Roma, 19 feb – Verso un nuovo grillismo. «Toninelli ha detto che la fiducia che hanno dato a Draghi non è scontata. “Ogni giorno se la deve conquistare”. Cioè Draghi deve aspirare ad avere la fiducia di Toninelli». Lo scrive, su Twitter, Marco Castelnuovo, direttore dell’edizione torinese del Corriere della Sera. Insomma, uno di quelli che nel corso di questi anni hanno voluto insegnarci la Costituzione, ma a cui sembra essere sfuggito, per esempio, l’articolo 94 della medesima, quello in cui si dice che «il governo deve avere la fiducia delle due Camere». Sì, anche se il governo è presieduto da Mario Draghi. Sì, anche se nelle Camere è stata eletta gente come Danilo Toninelli.

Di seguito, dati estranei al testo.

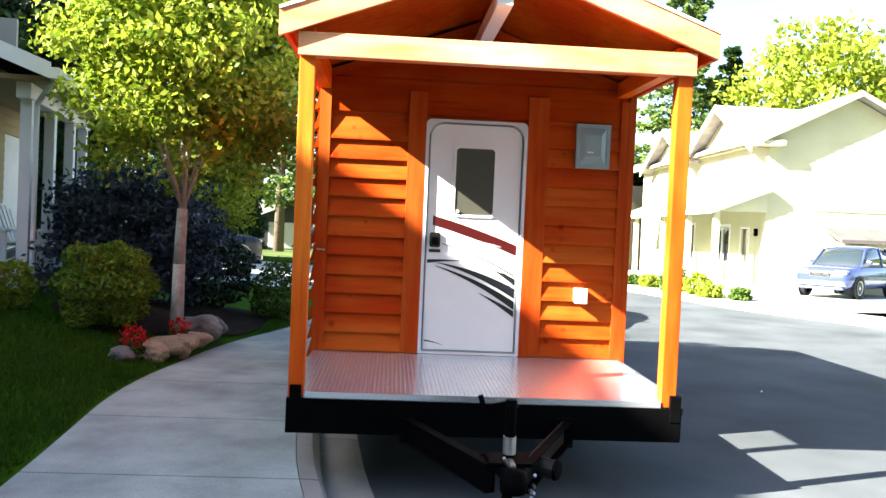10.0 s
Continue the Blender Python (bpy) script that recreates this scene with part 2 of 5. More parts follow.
LIME_LEAF = leaf_mat("lime_foliage", (0.14, 0.21, 0.015), (0.38, 0.43, 0.05), 0.45)
BOX_LEAF = leaf_mat("round_bush_leaves", (0.035, 0.075, 0.012), (0.10, 0.16, 0.02), 0.25)
GREEN_LEAF = leaf_mat("bright_bush_leaves", (0.07, 0.14, 0.010), (0.22, 0.31, 0.03), 0.3)
WINE_LEAF = leaf_mat("burgundy_leaves", (0.03, 0.012, 0.016), (0.07, 0.02, 0.025), 0.2)
GRASS_BLADE = leaf_mat("grass_blades", (0.025, 0.070, 0.002), (0.060, 0.135, 0.005), 0.3)
PINK_PETAL = leaf_mat("pink_blossom", (0.6, 0.18, 0.25), (0.85, 0.55, 0.55), 0.3)
PURPLE_PETAL = leaf_mat("purple_petals", (0.20, 0.10, 0.42), (0.50, 0.32, 0.62), 0.3)
RED_PETAL = leaf_mat("red_petals", (0.5, 0.01, 0.01), (0.75, 0.03, 0.03), 0.3)


def tread_plate():
    m, nt, b = nodes_of("aluminium_tread_plate", 0.3, 0.8)
    b.inputs["Base Color"].default_value = (0.76, 0.80, 0.84, 1)
    n = noise_tex(nt, mapping(nt, "world"), 3.0)
    r = ramp(nt, n.outputs[0], ((0.3, (0.19,) * 3), (0.7, (0.27,) * 3)))
    nt.links.new(r.outputs[0], b.inputs["Roughness"])
    return m


TREAD = tread_plate()
WARM_SIDING = plain("warm_tan_porch_siding", (0.36, 0.29, 0.15), 0.75, vary=0.12, scale=0.9, relief=0.1)
TAN_SIDING = plain("tan_house_siding", (0.30, 0.25, 0.19), 0.75, vary=0.1, scale=0.7, relief=0.1)


# ---- mesh helpers ----
def finish(bm, name, material, smooth=False):
    me = bpy.data.meshes.new(name)
    bm.normal_update()
    bm.to_mesh(me)
    bm.free()
    me.materials.append(material)
    if smooth:
        me.polygons.foreach_set("use_smooth", [True] * len(me.polygons))
    return me


def part(name, bm, material, parent=None, label="", smooth=False):
    """One mesh object, under a thing or a part."""
    ob = new(name, finish(bm, name, material, smooth))
    if parent:
        ob.parent = parent
    if label:
        ob["label"] = label
    return ob


def thing(name, label, category, group="", kind="", m=None):
    ob = tagged(new(name), label, category, group, kind)
    if m is not None:
        ob.matrix_world = m
    return ob


def box(bm, x0, x1, y0, y1, z0, z1, bevel=0.0, m=None):
    r = bmesh.ops.create_cube(bm, size=1)
    mm = Matrix.Translation(((x0 + x1) / 2, (y0 + y1) / 2, (z0 + z1) / 2)) @ Matrix.Diagonal((abs(x1 - x0), abs(y1 - y0), abs(z1 - z0), 1))
    bmesh.ops.transform(bm, matrix=(m @ mm) if m else mm, verts=r["verts"])
    if bevel:
        es = {e for v in r["verts"] for e in v.link_edges}
        bmesh.ops.bevel(bm, geom=list(es), offset=bevel, segments=2, affect="EDGES", profile=0.6)
    return bm


def boxed(x0, x1, y0, y1, z0, z1, bevel=0.0, m=None):
    return box(bmesh.new(), x0, x1, y0, y1, z0, z1, bevel, m)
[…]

I grillini e il killeraggio mediatico
Riflessioni come questa, del resto, si contano a centinaia, in questi giorni di ingresso nell’era Draghi, e non esprimono solo analfabetismo costituzionale. No, c’è di più. C’è quel disprezzo di casta che era stato a malapena represso per la durata del Conte bis, quando il giornalismo responsabile aveva deciso la tregua con i grillini per superiori ordini di scuderia e il Corriere della Sera stesso si era adoperato in una spericolata operazione di sdoganamento dei pentastellati. Caduti questi ultimi in disgrazia o giù di lì, le dighe al rancore giornalistico sono state abbassate e la fiumana ha tracimato dagli argini.
La vetta insuperata e forse insuperabile di questo killeraggio mediatico l’ha toccata, con poca sorpresa, Fabrizio Roncone che, sempre sul Corrierone, ha tracciato un ritratto da scemo del villaggio di Vito Crimi, pieno di roba simile: «Draghi e Crimi. Uno di fronte all’altro. Qualcuno scatti una foto». Il portavoce dei 5 stelle veniva ripetutamente chiamato «orsacchiotto», si notava come «Crimi ha preso anche qualche chilo», lo si definiva «populista, cattivello, minacciosetto» (Roncone, invece, è un pezzo di pane, lo si capisce subito). Si raccoglievano pettegolezzi sul suo primo matrimonio («una pacchianata»), e si chiudeva il tutto con questo: «Adesso scegli la cravatta giusta, Vito. E ricordati di chiedere una foto. Con Draghi, non ti ricapita».
Le basi per un nuovo grillismo
Ora, intendiamoci, i grillini meritano critiche radicali e feroci. Per la loro insipienza politica e per essere oggettivamente funzionali a meccanismi di spoliazione dello Stato, però, non per le ragioni lombrosiane in virtù delle quali l’autorevole quotidiano della buona borghesia italica vomita loro addosso cattiverie gratuite e maramaldesche. Il punto, però, non è solo relativo al galateo minimo del dibattito pubblico. È una questione schiettamente politica. Questo tipo di approccio al confronto politico non ha altro scopo che porre le basi per la rifioritura di un nuovo grillismo. Se uno fosse complottista, verrebbe quasi da pensare che ci abbiano studiato a tavolino: distillare periodicamente alte dosi di razzismo sociale per generare una reazione scomposta che dia luogo a una opposizione carnevalesca.
A cosa porterà il nuovo grillismo
La lotta dei «popoli contro le élite», formula con cui è stata riassunta la stagione sovranista, è stata per lo più un gioco delle parti: «competenti» odiosi e saccenti che insultavano la plebe, generando una risposta che, per reazione, era sempre più plebea, la quale a sua volta provocava nuova indignazione altezzosa e così via. Un meccanismo perverso in cui tout se tient, una formula da talk show. Stanno facendo di tutto – per riflesso pavloviano, intendiamoci, non per vera intelligenza cospirativa – per farci ricadere in questo circuito impazzito della spocchia che genera becerismo che a sua volta causa spocchia che di nuovo richiama il becerismo. No, grazie, abbiamo già dato. Il derby Stronzi vs Stupidi non ci appassiona più. Invadiamo il campo e diamo fuoco ai seggiolini.